I Sent a Pro Organizer Photos of My “Chaotic Closet” — Here’s How She Fixed It
Recently, I admitted to having numerous “doom boxes” — bins around my home filled with items that I “didn’t organize, only moved” — that help keep things together so that I can get to organizing it later. But, there’s an even bigger clutter-related secret that I haven’t shared until now: I have a “chaos closet.”
In my four-bedroom home, this closet (the biggest one in the entire place) is located in the main bedroom on the first floor that I’ve converted into an office, guest room, art room, and classroom. Because of this, the closet has become home to a mayhem of miscellaneous things — from art supplies, extra school supplies, gift wrap items, suitcases, and photo albums to dresses I rarely wear, costumes, old diaries, love letters I never want to read again but will never throw away, board games my kids don’t play, and table linens.
I knew that this space needed to be tamed so that it could be more functional, so I reached out to Jean Prominski, certified professional organizer and founder of Seattle Sparkle, who was kind enough to take a look and give me her professional opinion.

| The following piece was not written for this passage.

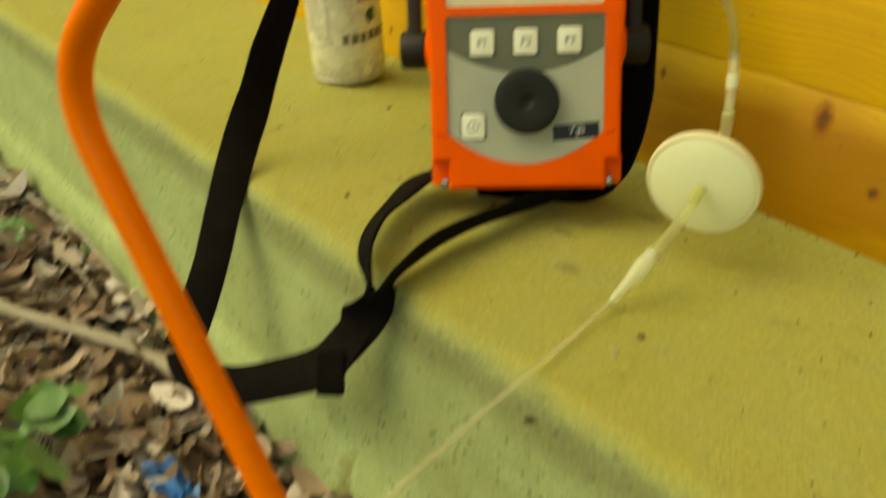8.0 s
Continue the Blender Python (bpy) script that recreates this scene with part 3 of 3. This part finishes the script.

First, Jean asked me what I liked about the space. I told her I liked that my kids could come in and access art supplies and that I could store paint and hot glue out of their reach. I also like having an indoor space for suitcases and holiday stuff as opposed to storing it in the garage where it could potentially get dirty or be infested by spiders. Additionally, since I sleep in a smaller bedroom upstairs, it’s nice to have my special occasion dresses down here to not crowd the closet I currently use. She also wanted to know what I disliked, which is, of course, the disarray.
Then, she had me go through and get rid of stuff I could store elsewhere or give away. Next, it was time to cohesively group items. This meant I had to take everything out of my chaos closet and move some of the shelves around. I then found organizational tools to better store and organize my things.
I got clear shoe boxes from The Container Store to store art supplies in so my kids could see what was what. I already had these small craft supply organizer boxes for bits and bobs and larger ones like these for big scrapbook-size paper and other supplies. I moved my love letters and old wedding albums (I’m divorced) up high, which left more room at “kid level” for coloring books and collage materials. All but one suitcase and one duffel went to live in the garage since I rarely use them. Linens moved down a level to be easier to reach.
For the board games, Jean told me to stack them vertically so I could take them out off the shelves like books. Alternately she suggested “to save space, I have also seen people store board games in plastic zippered pouches, like these or these. You can cut out the name of the game and tape it to the outside of the bag.”
It didn’t actually take as long as I thought it would once I started putting things back into the closet and, when I was done, I no longer had a jumble full of things about to crash on top of me. Instead, I had an orderly space, with clear sections and a floor I could walk on without crushing something. Sure, it’s still a mishmash of miscellaneous items, but controlled chaos is better than complete chaos.